A block of data
-----

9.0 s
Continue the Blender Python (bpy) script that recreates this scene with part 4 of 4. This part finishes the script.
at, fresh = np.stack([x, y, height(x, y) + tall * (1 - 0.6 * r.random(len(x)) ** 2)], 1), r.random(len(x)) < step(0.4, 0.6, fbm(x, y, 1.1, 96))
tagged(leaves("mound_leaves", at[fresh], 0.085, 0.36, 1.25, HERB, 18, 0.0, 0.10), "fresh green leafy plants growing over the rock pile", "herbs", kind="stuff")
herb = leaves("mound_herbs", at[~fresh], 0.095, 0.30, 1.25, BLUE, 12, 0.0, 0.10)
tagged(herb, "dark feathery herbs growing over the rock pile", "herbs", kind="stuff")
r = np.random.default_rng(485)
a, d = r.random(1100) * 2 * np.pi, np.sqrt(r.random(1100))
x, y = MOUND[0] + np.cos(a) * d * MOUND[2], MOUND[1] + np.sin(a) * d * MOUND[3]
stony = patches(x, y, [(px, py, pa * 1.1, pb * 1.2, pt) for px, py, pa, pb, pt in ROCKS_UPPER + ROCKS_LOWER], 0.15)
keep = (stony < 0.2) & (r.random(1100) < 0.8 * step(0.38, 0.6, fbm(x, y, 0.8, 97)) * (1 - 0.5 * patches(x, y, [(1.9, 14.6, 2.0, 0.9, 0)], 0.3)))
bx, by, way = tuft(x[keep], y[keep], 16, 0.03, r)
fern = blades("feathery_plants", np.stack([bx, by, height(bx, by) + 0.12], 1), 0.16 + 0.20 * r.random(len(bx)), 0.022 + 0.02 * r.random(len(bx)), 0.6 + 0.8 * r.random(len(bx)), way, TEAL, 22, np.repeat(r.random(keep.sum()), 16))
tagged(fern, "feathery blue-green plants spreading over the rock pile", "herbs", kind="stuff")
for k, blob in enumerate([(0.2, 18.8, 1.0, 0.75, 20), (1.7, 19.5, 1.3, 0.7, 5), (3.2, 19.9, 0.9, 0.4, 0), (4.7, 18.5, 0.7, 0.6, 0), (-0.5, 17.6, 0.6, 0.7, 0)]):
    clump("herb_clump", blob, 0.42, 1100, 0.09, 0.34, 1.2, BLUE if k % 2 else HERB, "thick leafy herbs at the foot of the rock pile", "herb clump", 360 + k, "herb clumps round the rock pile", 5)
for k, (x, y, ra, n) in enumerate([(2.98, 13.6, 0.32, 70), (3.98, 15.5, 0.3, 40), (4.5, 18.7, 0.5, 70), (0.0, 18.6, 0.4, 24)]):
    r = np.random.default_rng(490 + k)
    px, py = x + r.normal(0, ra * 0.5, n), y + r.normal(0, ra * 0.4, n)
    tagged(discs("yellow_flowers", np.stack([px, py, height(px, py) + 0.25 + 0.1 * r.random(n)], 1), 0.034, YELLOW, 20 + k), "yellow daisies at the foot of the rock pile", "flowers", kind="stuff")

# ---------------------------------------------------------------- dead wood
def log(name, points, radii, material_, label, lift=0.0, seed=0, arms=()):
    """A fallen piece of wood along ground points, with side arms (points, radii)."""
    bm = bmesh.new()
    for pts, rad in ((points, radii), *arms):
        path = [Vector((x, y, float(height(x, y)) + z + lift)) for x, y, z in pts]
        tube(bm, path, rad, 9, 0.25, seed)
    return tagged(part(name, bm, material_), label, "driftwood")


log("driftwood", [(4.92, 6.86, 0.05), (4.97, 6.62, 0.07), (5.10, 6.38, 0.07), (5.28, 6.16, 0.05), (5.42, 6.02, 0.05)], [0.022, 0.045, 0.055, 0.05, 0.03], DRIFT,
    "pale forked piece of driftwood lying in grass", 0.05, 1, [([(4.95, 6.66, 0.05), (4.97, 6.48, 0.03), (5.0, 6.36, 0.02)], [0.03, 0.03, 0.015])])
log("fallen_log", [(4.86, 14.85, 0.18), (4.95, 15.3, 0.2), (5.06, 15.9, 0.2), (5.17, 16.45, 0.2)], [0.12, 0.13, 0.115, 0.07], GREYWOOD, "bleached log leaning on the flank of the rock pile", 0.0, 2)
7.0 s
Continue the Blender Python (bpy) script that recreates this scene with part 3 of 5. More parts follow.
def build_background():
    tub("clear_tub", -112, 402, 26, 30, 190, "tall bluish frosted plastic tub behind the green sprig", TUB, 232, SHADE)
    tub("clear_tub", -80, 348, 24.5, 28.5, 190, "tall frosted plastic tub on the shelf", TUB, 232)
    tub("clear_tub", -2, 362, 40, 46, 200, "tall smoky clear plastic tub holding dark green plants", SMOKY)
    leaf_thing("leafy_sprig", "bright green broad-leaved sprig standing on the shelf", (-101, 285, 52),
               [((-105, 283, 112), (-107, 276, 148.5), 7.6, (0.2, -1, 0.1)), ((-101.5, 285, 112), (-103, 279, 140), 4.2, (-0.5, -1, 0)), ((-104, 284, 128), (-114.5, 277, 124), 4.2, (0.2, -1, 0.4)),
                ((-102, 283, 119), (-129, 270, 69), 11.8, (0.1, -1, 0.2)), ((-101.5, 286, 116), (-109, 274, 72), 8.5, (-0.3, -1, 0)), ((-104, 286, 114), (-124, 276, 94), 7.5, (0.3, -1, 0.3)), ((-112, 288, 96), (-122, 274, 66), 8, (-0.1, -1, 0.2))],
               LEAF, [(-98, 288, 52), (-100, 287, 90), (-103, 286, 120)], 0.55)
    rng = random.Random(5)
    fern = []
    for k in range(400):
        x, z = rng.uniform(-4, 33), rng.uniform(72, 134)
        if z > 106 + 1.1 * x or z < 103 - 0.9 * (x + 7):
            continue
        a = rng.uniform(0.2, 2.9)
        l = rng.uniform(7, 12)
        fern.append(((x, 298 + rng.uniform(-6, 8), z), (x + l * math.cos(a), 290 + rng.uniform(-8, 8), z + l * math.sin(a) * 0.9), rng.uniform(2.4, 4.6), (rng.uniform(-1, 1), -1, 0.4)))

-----

▸ Task:
Reproduce each record shown above without altering a single word.

▸ Final result:
9.0 s
Continue the Blender Python (bpy) script that recreates this scene with part 4 of 4. This part finishes the script.
at, fresh = np.stack([x, y, height(x, y) + tall * (1 - 0.6 * r.random(len(x)) ** 2)], 1), r.random(len(x)) < step(0.4, 0.6, fbm(x, y, 1.1, 96))
tagged(leaves("mound_leaves", at[fresh], 0.085, 0.36, 1.25, HERB, 18, 0.0, 0.10), "fresh green leafy plants growing over the rock pile", "herbs", kind="stuff")
herb = leaves("mound_herbs", at[~fresh], 0.095, 0.30, 1.25, BLUE, 12, 0.0, 0.10)
tagged(herb, "dark feathery herbs growing over the rock pile", "herbs", kind="stuff")
r = np.random.default_rng(485)
a, d = r.random(1100) * 2 * np.pi, np.sqrt(r.random(1100))
x, y = MOUND[0] + np.cos(a) * d * MOUND[2], MOUND[1] + np.sin(a) * d * MOUND[3]
stony = patches(x, y, [(px, py, pa * 1.1, pb * 1.2, pt) for px, py, pa, pb, pt in ROCKS_UPPER + ROCKS_LOWER], 0.15)
keep = (stony < 0.2) & (r.random(1100) < 0.8 * step(0.38, 0.6, fbm(x, y, 0.8, 97)) * (1 - 0.5 * patches(x, y, [(1.9, 14.6, 2.0, 0.9, 0)], 0.3)))
bx, by, way = tuft(x[keep], y[keep], 16, 0.03, r)
fern = blades("feathery_plants", np.stack([bx, by, height(bx, by) + 0.12], 1), 0.16 + 0.20 * r.random(len(bx)), 0.022 + 0.02 * r.random(len(bx)), 0.6 + 0.8 * r.random(len(bx)), way, TEAL, 22, np.repeat(r.random(keep.sum()), 16))
tagged(fern, "feathery blue-green plants spreading over the rock pile", "herbs", kind="stuff")
for k, blob in enumerate([(0.2, 18.8, 1.0, 0.75, 20), (1.7, 19.5, 1.3, 0.7, 5), (3.2, 19.9, 0.9, 0.4, 0), (4.7, 18.5, 0.7, 0.6, 0), (-0.5, 17.6, 0.6, 0.7, 0)]):
    clump("herb_clump", blob, 0.42, 1100, 0.09, 0.34, 1.2, BLUE if k % 2 else HERB, "thick leafy herbs at the foot of the rock pile", "herb clump", 360 + k, "herb clumps round the rock pile", 5)
for k, (x, y, ra, n) in enumerate([(2.98, 13.6, 0.32, 70), (3.98, 15.5, 0.3, 40), (4.5, 18.7, 0.5, 70), (0.0, 18.6, 0.4, 24)]):
    r = np.random.default_rng(490 + k)
    px, py = x + r.normal(0, ra * 0.5, n), y + r.normal(0, ra * 0.4, n)
    tagged(discs("yellow_flowers", np.stack([px, py, height(px, py) + 0.25 + 0.1 * r.random(n)], 1), 0.034, YELLOW, 20 + k), "yellow daisies at the foot of the rock pile", "flowers", kind="stuff")

# ---------------------------------------------------------------- dead wood
def log(name, points, radii, material_, label, lift=0.0, seed=0, arms=()):
    """A fallen piece of wood along ground points, with side arms (points, radii)."""
    bm = bmesh.new()
    for pts, rad in ((points, radii), *arms):
        path = [Vector((x, y, float(height(x, y)) + z + lift)) for x, y, z in pts]
        tube(bm, path, rad, 9, 0.25, seed)
    return tagged(part(name, bm, material_), label, "driftwood")


log("driftwood", [(4.92, 6.86, 0.05), (4.97, 6.62, 0.07), (5.10, 6.38, 0.07), (5.28, 6.16, 0.05), (5.42, 6.02, 0.05)], [0.022, 0.045, 0.055, 0.05, 0.03], DRIFT,
    "pale forked piece of driftwood lying in grass", 0.05, 1, [([(4.95, 6.66, 0.05), (4.97, 6.48, 0.03), (5.0, 6.36, 0.02)], [0.03, 0.03, 0.015])])
log("fallen_log", [(4.86, 14.85, 0.18), (4.95, 15.3, 0.2), (5.06, 15.9, 0.2), (5.17, 16.45, 0.2)], [0.12, 0.13, 0.115, 0.07], GREYWOOD, "bleached log leaning on the flank of the rock pile", 0.0, 2)
7.0 s
Continue the Blender Python (bpy) script that recreates this scene with part 3 of 5. More parts follow.
def build_background():
    tub("clear_tub", -112, 402, 26, 30, 190, "tall bluish frosted plastic tub behind the green sprig", TUB, 232, SHADE)
    tub("clear_tub", -80, 348, 24.5, 28.5, 190, "tall frosted plastic tub on the shelf", TUB, 232)
    tub("clear_tub", -2, 362, 40, 46, 200, "tall smoky clear plastic tub holding dark green plants", SMOKY)
    leaf_thing("leafy_sprig", "bright green broad-leaved sprig standing on the shelf", (-101, 285, 52),
               [((-105, 283, 112), (-107, 276, 148.5), 7.6, (0.2, -1, 0.1)), ((-101.5, 285, 112), (-103, 279, 140), 4.2, (-0.5, -1, 0)), ((-104, 284, 128), (-114.5, 277, 124), 4.2, (0.2, -1, 0.4)),
                ((-102, 283, 119), (-129, 270, 69), 11.8, (0.1, -1, 0.2)), ((-101.5, 286, 116), (-109, 274, 72), 8.5, (-0.3, -1, 0)), ((-104, 286, 114), (-124, 276, 94), 7.5, (0.3, -1, 0.3)), ((-112, 288, 96), (-122, 274, 66), 8, (-0.1, -1, 0.2))],
               LEAF, [(-98, 288, 52), (-100, 287, 90), (-103, 286, 120)], 0.55)
    rng = random.Random(5)
    fern = []
    for k in range(400):
        x, z = rng.uniform(-4, 33), rng.uniform(72, 134)
        if z > 106 + 1.1 * x or z < 103 - 0.9 * (x + 7):
            continue
        a = rng.uniform(0.2, 2.9)
        l = rng.uniform(7, 12)
        fern.append(((x, 298 + rng.uniform(-6, 8), z), (x + l * math.cos(a), 290 + rng.uniform(-8, 8), z + l * math.sin(a) * 0.9), rng.uniform(2.4, 4.6), (rng.uniform(-1, 1), -1, 0.4)))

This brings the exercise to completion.